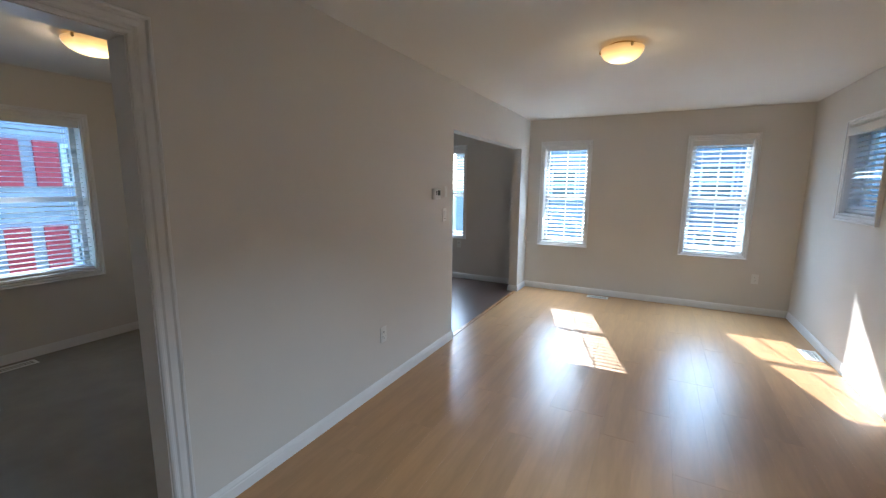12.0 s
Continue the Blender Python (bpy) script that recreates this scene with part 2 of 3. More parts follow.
def skirting(p0, p1, inward, m0=0.0, m1=0.0):
    """A baseboard along a wall from p0 to p1 at their height; m: mitre at the ends."""
    p0, p1, n = Vector(p0), Vector(p1), Vector(inward)
    d = (p1 - p0).normalized()
    bm = bmesh.new()
    skin(bm, [[p0 + n * u + Vector((0, 0, v)) + d * (u * m0) for u, v in SKIRT], [p1 + n * u + Vector((0, 0, v)) - d * (u * m1) for u, v in SKIRT]])
    return obj("baseboard", bm, TRIM, kind="structure", label="white moulded baseboard along the wall", category="baseboard")


# ---- the plan ----
Z = 2.73            # upper floor
C = 5.150           # ceiling
G = 0.07            # lower floor
XL, XR = -0.472, 0.493   # stair walls
YD = 4.352          # closet wall with the door
YR, YL = 5.305, 2.165    # living room's long walls
XF = -6.58          # front wall
YS = -0.79          # rear wall
XE = 2.2            # end of the hall
T = 0.12            # partition
RISE, GO, YT = 0.19, 0.212, 3.395
XB = -2.85          # between bedroom and kitchen

# windows: (low, high) along the wall and in height
WA, WB, WK = (2.395, 2.98), (4.19, 4.80), (0.52, 1.125)
WZ = (3.435, 4.795)
W1, W2, W12Z = (-2.318, -1.630), (-5.53, -4.84), (4.012, 4.750)
WBED, WBZ = (-2.495, -1.35), (3.41, 4.775)


def wall_x(name, x0, x1, y0, y1, z0, z1, holes, mat, **kw):
    """A wall along y with rectangular holes (y0, y1, z0, z1), given in the order of y."""
    bm = bmesh.new()
    at = y0
    for a, b, c, d in holes:
        if a > at:
            box(bm, x0, x1, at, a, z0, z1)
        if c > z0:
            box(bm, x0, x1, a, b, z0, c)
        if d < z1:
            box(bm, x0, x1, a, b, d, z1)
        at = b
    if at < y1:
        box(bm, x0, x1, at, y1, z0, z1)
    return obj(name, bm, mat, kind="structure", **kw)


def wall_y(name, x0, x1, y0, y1, z0, z1, holes, mat, **kw):
    """A wall along x with holes (x0, x1, z0, z1) in the order of x."""
    bm = bmesh.new()
    at = x0
    for a, b, c, d in holes:
        if a > at:
            box(bm, at, a, y0, y1, z0, z1)
        if c > z0:
            box(bm, a, b, y0, y1, z0, c)
        if d < z1:
            box(bm, a, b, y0, y1, d, z1)
        at = b
    if at < x1:
        box(bm, at, x1, y0, y1, z0, z1)
    return obj(name, bm, mat, kind="structure", **kw)


PAINT = dict(category="wall")
DOORX = (-0.478, 0.322)     # closet door's opening
DOORH = Z + 2.048
BEDX = (-1.51, -0.74)       # bedroom doorway
HEADZ = 4.738
OPEN = (-6.20, -4.11)       # wide opening to the kitchen
FRONTX = (-0.42, 0.44)      # glazed door at the foot of the stairs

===

[THE REQUEST]: Up to and including the line containing "moulded baseboard along", repeat every line from the start of the data, but none of the pictures.

[COMPLETE RESPONSE]:
12.0 s
Continue the Blender Python (bpy) script that recreates this scene with part 2 of 3. More parts follow.
def skirting(p0, p1, inward, m0=0.0, m1=0.0):
    """A baseboard along a wall from p0 to p1 at their height; m: mitre at the ends."""
    p0, p1, n = Vector(p0), Vector(p1), Vector(inward)
    d = (p1 - p0).normalized()
    bm = bmesh.new()
    skin(bm, [[p0 + n * u + Vector((0, 0, v)) + d * (u * m0) for u, v in SKIRT], [p1 + n * u + Vector((0, 0, v)) - d * (u * m1) for u, v in SKIRT]])
    return obj("baseboard", bm, TRIM, kind="structure", label="white moulded baseboard along the wall", category="baseboard")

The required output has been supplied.